Data Mining Lab
How do we find useful patterns and anomalies in big data? How to handle huge data that do not fit in the memory or disk of a single machine? How to analyze high-velocity data streams? In Data Mining Lab, we research on algorithms, systems, and discoveries for extremely scalable data analysis with applications on knowledge discovery and anomaly detection. Our main research topics include graph mining, tensor analysis, scalable machine learning, and stream mining.
How can we find patterns and anomalies in large graphs that do not fit in the memory or disks of a single machine? We develop algorithms, and systems to analyze large graphs, like social networks or the Web, to find important patterns and anomalies. Specifically, we work on scalable graph mining platforms, graph compression, triangle analysis, graph analysis, anomaly detection, and random walks on graphs.

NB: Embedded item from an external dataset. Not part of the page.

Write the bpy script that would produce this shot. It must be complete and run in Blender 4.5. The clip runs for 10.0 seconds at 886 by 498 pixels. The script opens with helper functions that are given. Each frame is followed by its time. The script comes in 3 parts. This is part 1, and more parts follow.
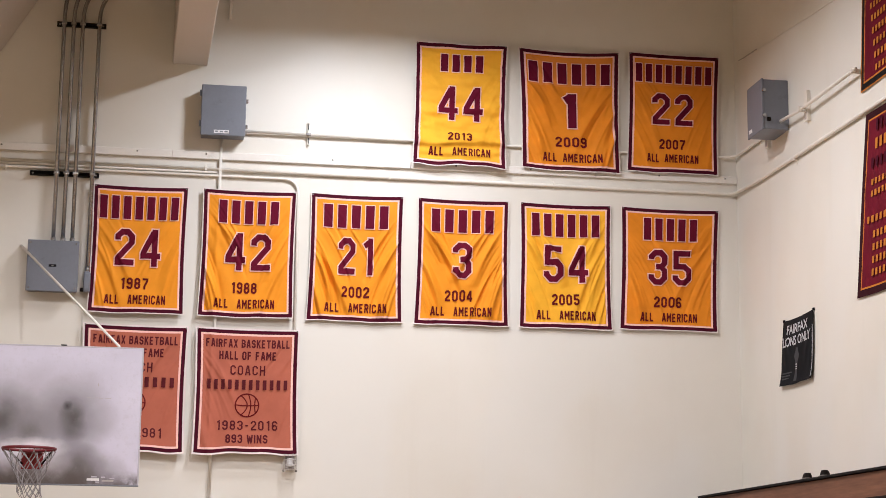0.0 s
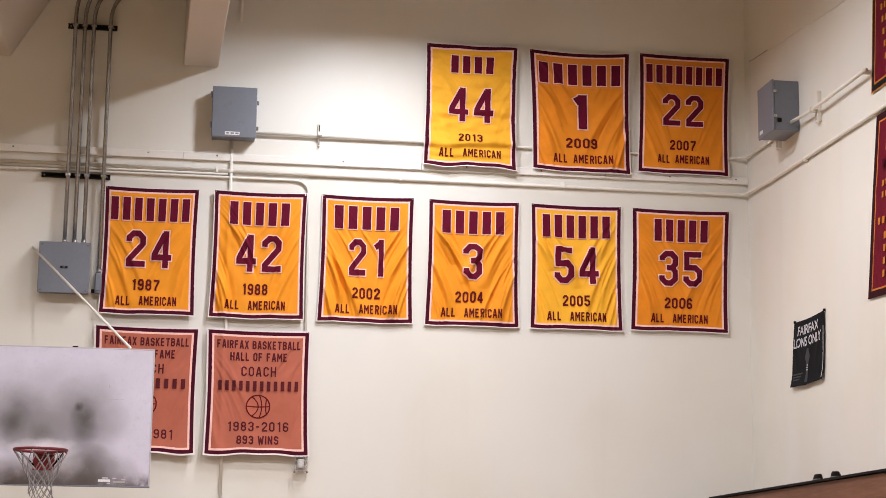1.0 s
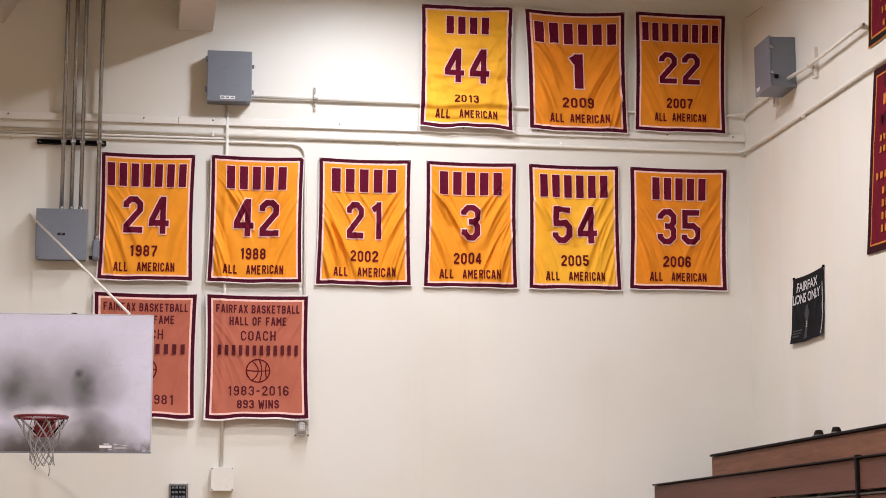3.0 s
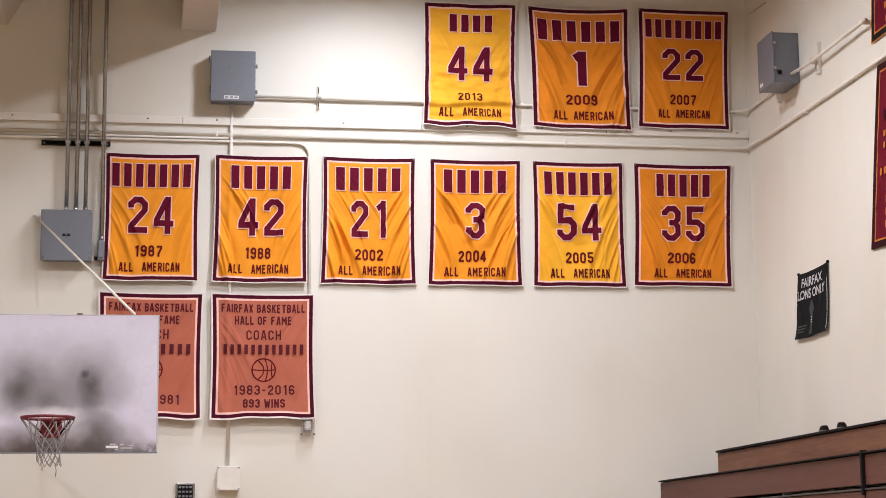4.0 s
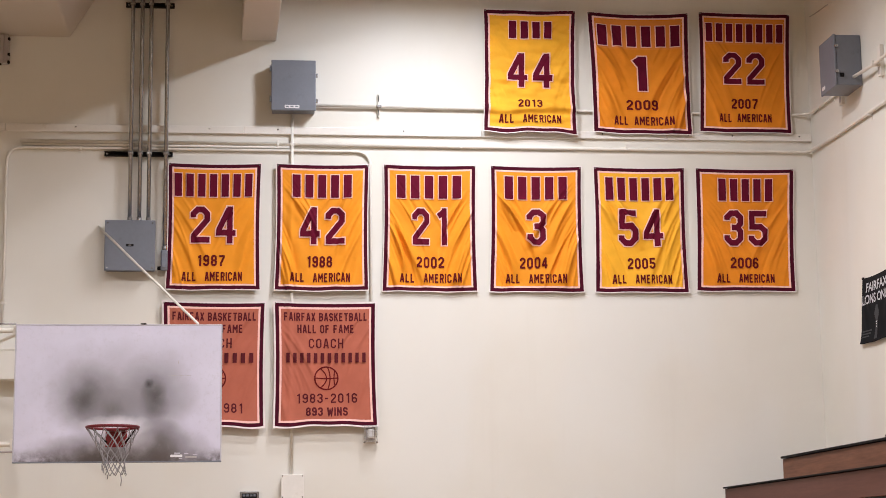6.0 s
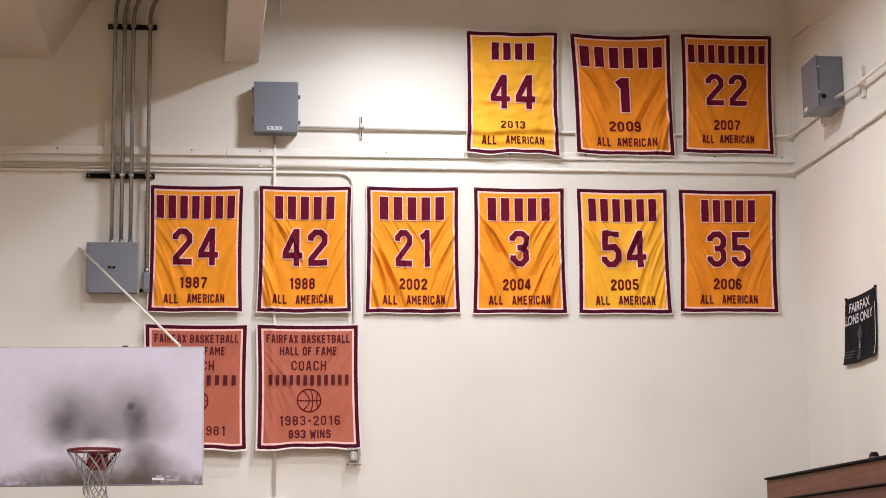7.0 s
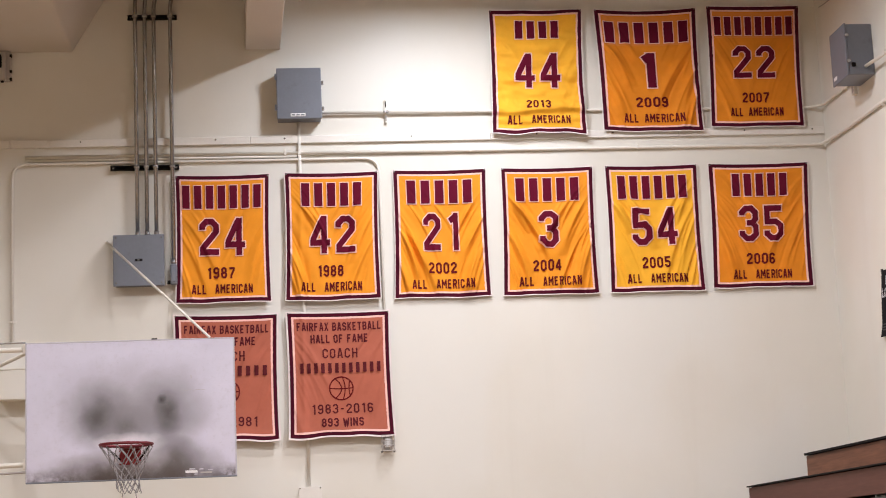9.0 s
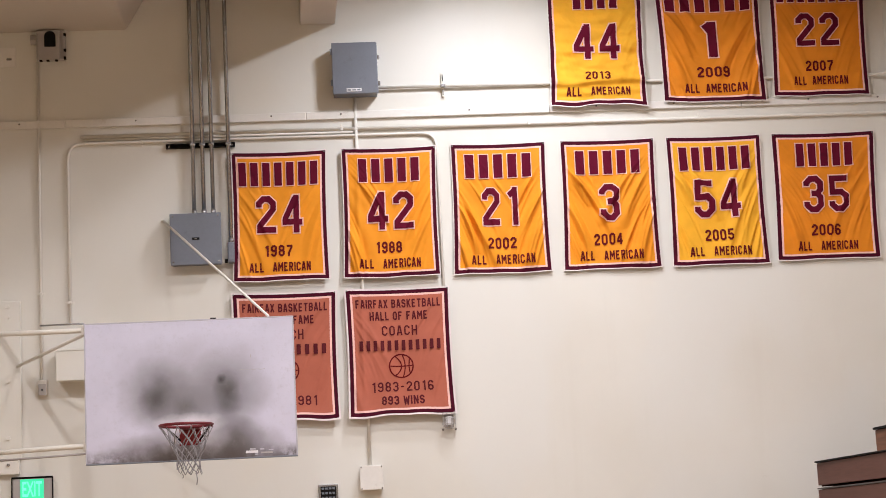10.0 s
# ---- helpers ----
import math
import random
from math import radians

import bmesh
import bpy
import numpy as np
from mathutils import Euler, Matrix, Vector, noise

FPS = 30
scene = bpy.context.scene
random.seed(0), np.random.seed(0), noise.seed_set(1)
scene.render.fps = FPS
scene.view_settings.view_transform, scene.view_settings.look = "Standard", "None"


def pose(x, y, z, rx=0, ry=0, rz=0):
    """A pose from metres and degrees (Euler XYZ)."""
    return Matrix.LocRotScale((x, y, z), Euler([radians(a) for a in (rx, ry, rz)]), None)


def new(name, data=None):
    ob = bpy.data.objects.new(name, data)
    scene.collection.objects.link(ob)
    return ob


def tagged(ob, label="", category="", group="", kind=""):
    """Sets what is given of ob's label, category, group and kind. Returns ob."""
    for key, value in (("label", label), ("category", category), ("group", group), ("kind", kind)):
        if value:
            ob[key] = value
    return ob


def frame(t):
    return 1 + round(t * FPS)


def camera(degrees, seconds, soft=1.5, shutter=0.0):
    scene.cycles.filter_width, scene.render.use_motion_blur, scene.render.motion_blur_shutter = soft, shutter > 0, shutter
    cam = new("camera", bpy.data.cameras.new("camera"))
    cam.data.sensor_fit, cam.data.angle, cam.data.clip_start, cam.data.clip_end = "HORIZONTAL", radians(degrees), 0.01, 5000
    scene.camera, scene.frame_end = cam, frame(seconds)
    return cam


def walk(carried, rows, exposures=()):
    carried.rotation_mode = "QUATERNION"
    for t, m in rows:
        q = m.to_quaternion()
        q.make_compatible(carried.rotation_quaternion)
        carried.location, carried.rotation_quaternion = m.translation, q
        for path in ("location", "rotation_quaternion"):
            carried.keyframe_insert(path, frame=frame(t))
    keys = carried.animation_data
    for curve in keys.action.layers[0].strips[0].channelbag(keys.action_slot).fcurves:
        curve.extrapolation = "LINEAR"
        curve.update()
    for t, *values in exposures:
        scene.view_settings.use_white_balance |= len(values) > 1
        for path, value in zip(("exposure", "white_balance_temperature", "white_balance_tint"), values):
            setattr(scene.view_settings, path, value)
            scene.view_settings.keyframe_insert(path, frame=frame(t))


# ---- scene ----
cam = camera(28.09, 10.0, soft=0.65, shutter=0.4)
# seconds, eye x, y, z, yaw to the left of the end wall's normal, pitch, roll
ROWS = [
    (0.0, -0.033, -0.132, 1.915, -8.926, 10.825, 0.620),
    (0.5, -0.015, -0.154, 1.923, -8.628, 10.821, 0.670),
    (1.0, -0.022, -0.146, 1.918, -8.534, 10.844, 0.639),
    (1.5, -0.028, -0.152, 1.919, -8.466, 10.755, 0.590),
    (2.0, -0.020, -0.144, 1.911, -8.404, 10.481, 0.462),
    (2.5, -0.035, -0.133, 1.915, -8.495, 10.036, 0.154),
    (3.0, -0.025, -0.120, 1.914, -8.626, 9.629, -0.185),
    (3.2, -0.023, -0.123, 1.914, -8.682, 9.538, -0.320),
    (4.3, -0.015, -0.143, 1.919, -8.311, 9.578, -0.693),
    (4.5, -0.014, -0.146, 1.919, -8.090, 9.657, -0.683),
    (5.0, -0.022, -0.160, 1.923, -7.328, 9.798, -0.691),
    (5.5, -0.011, -0.157, 1.931, -6.360, 9.776, -0.622),
    (5.7, -0.008, -0.150, 1.931, -6.321, 9.687, -0.674),
    (6.8, 0.005, -0.115, 1.933, -6.827, 10.323, -0.874),
    (7.0, 0.008, -0.109, 1.933, -6.936, 10.463, -0.910),
    (7.5, 0.063, -0.101, 1.924, -6.980, 10.820, -1.138),
    (8.0, 0.094, -0.067, 1.941, -6.380, 10.751, -1.395),
    (8.5, 0.082, -0.031, 1.920, -6.270, 10.431, -1.916),
    (9.0, 0.035, 0.069, 1.942, -5.949, 10.018, -2.466),
    (9.5, -0.024, 0.156, 1.975, -5.008, 9.555, -2.904),
    (9.8, -0.008, 0.245, 1.990, -4.385, 9.265, -2.870),
    (10.0, -0.003, 0.289, 1.997, -4.160, 9.253, -2.834),
]
EXPOSURE = 0.0
walk(cam, [(t, pose(x, y, z, 90 + pitch, 0, yaw) @ pose(0, 0, 0, 0, 0, roll)) for t, x, y, z, yaw, pitch, roll in ROWS],
     exposures=[(0.0, EXPOSURE), (10.0, EXPOSURE)])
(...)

How can we analyze multi-dimensional data, like network intrusion logs (source-ip, target-ip, port-number, timestamp), or social networks over time (sender, receiver, time)? Tensors are suitable for modeling these multi-dimensional data, and we work on scalable tensor analysis algorithms: scalable eigensolver, and scalable tensor decomposition algorithms.
Scalable Machine Learning
How can we learn from massive amount of data in a scalable way? We work on scaling up machine learning algorithms, including belief propagation, data clustering, similarity calculation in graphs, logistic regression, and large scale recommendation systems.
How can we discover useful patterns from time-evolving high speed data streams? How to analyze the data streams quickly and accurately, with little space overhead? We work on fast algorithms for stream mining, including top-k frequent items over time, with applications on social networks and health care.